Station 1704 including a compression assembly mounted thereto is fixedly mounted to
support member 1722. In this aspect, once cartridge 1706 is empty, cartridge 1706
and its associated metering chamber(s) is removed from station 1704 while the compression
assembly remains mounted to the dispensing system at station 1704. A replacement cartridge
and metering chamber(s) may then be placed in station 1704. In other embodiments,
the compression assembly may be mounted to cartridge 1706. In this aspect, each of
cartridges 1706 includes a compression assembly and removal of cartridge 1706 also
removes the compression assembly.
[0110] Turning now to the structure of cartridges 1706, in some embodiments, a horizontal
cross-sectional shape of the cartridges 1706 lacks symmetry. In this way, mounting
aperture 1708 in mounting assembly 1702 is similarly shaped requiring insertion to
be in a particular desired orientation. For example, a substantially trapezoidal shape
may be selected promoting the desired placement orientations.
FIG. 19 shows an example of cartridges 1706 having a substantially trapezoidal cross-section.
In this aspect, cartridges 1706 are adapted to fit within substantially trapezoidal
mounting apertures 1708 (as shown in
FIG. 17). In other embodiments, the mounting apertures 1708 and cartridges 1706 are other similarly
oriented shapes that lack symmetry. Alternatively, cartridges 1706 and mounting apertures
1708 may have any shape or dimension suitable for positioning cartridges 1706 within
stations 1704 and dispensing a fluid onto the underlying samples.

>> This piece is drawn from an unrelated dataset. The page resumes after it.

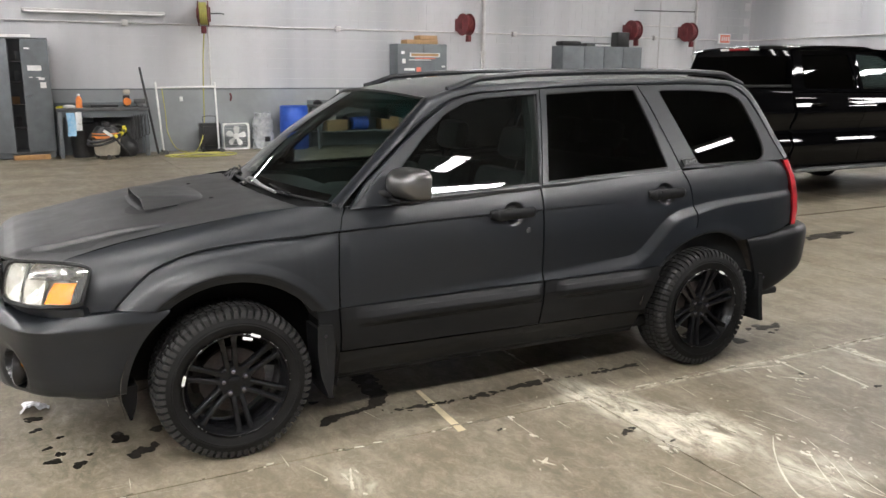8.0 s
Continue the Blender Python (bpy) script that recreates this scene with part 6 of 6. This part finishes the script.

[0111] Optionally a mounting mechanism can be utilized to releasably attach cartridge 1706
within a corresponding mounting aperture 1708 of mounting assembly 1702. In one example,
as shown in
FIG. 19, a ball detent seat 1908 is provided on an exterior surface of the housing of cartridge
1902. As seen in
FIG. 17, corresponding balls 1718, optionally spring loaded, may be situated on mounting assembly
1702 adjacent each mounting aperture 1708. Before insertion into mounting aperture
1708, cartridge 1902 must be properly aligned such that the trapezoidal shape of cartridge
1902 is in vertical alignment with the corresponding trapezoidal mounting aperture
1708. For proper insertion, cartridge 1902 must be pushed downward with sufficient
force so that ball 1718 slides into position within seat 1908.
[0112] FIG. 19 illustrates a perspective view of one embodiment of a fluid dispensing system. Fluid
dispensing system 1900 generally includes fluid dispensing cartridge 1902 and compression
assembly 1906 mounted to mounting assembly 1904. Fluid dispensing cartridge 1902 may
be substantially the same as cartridge 100 described in reference to
FIG. 1B. Compression assembly 1906 may be substantially the same as compression assembly 1400
described in reference to
FIGs. 14A-14D. It is further contemplated that compression assembly 1906 may be the same as any
of the other compression assemblies described herein. Mounting assembly 1904 may be
substantially the same as mounting assembly 1702 described in reference to
FIG. 17. Although fluid dispensing cartridge 1902 and compression assembly 1906 are shown
mounted to mounting assembly 1904, it is contemplated that other components used for
processing of samples within an underlying receiving member may further be mounted
to mounting assembly 1904.
[0113] As previously discussed in reference to
FIGs. 17-18, fluid dispensing cartridge 1902 is positioned within a station along an upper surface
of mounting assembly 1702. Openings 1910 are formed through mounting assembly 1702
beneath each station. A metering chamber (not shown) of fluid dispensing cartridge
1902 is inserted through a corresponding opening 1910. Compression assembly 1906 is
mounted below the mounting station, on a side of mounting assembly 1702 opposite the
mounting station. The metering chamber extending through opening 1910 of mounting
assembly 1702 is positioned within compression assembly 1906. Nozzle 1920 of the metering
chamber extends out a bottom of compression assembly 1906. Actuator 1912 of compression
assembly 1906 is facing a center of mounting assembly 1904 such that an oppositely
facing actuator assembly (see actuator assembly 1720 of FIGs.
17-18) is aligned with actuator 1912.
[0114] With reference to
FIG. 20, actuator assembly 1720 is preferably activated using controller 2002 including switches
2004. Optionally controller 2002 is a programmable computer having a wireless communication
link 2006 with actuator assembly 1720. Controller 2002 includes, for example, machine
readable media that when executed, causes the operation of actuator assembly 1720.
Alternatively, controller 2002 is anything that causes actuator assembly 1720 to be
activated and may include a wire communication link and/or a wireless communication
link. Once activated, actuator assembly 1720 may utilize magnetic link 2008 to cause
fluid dispenser 1706 to dispense fluid onto a receiving member 1712.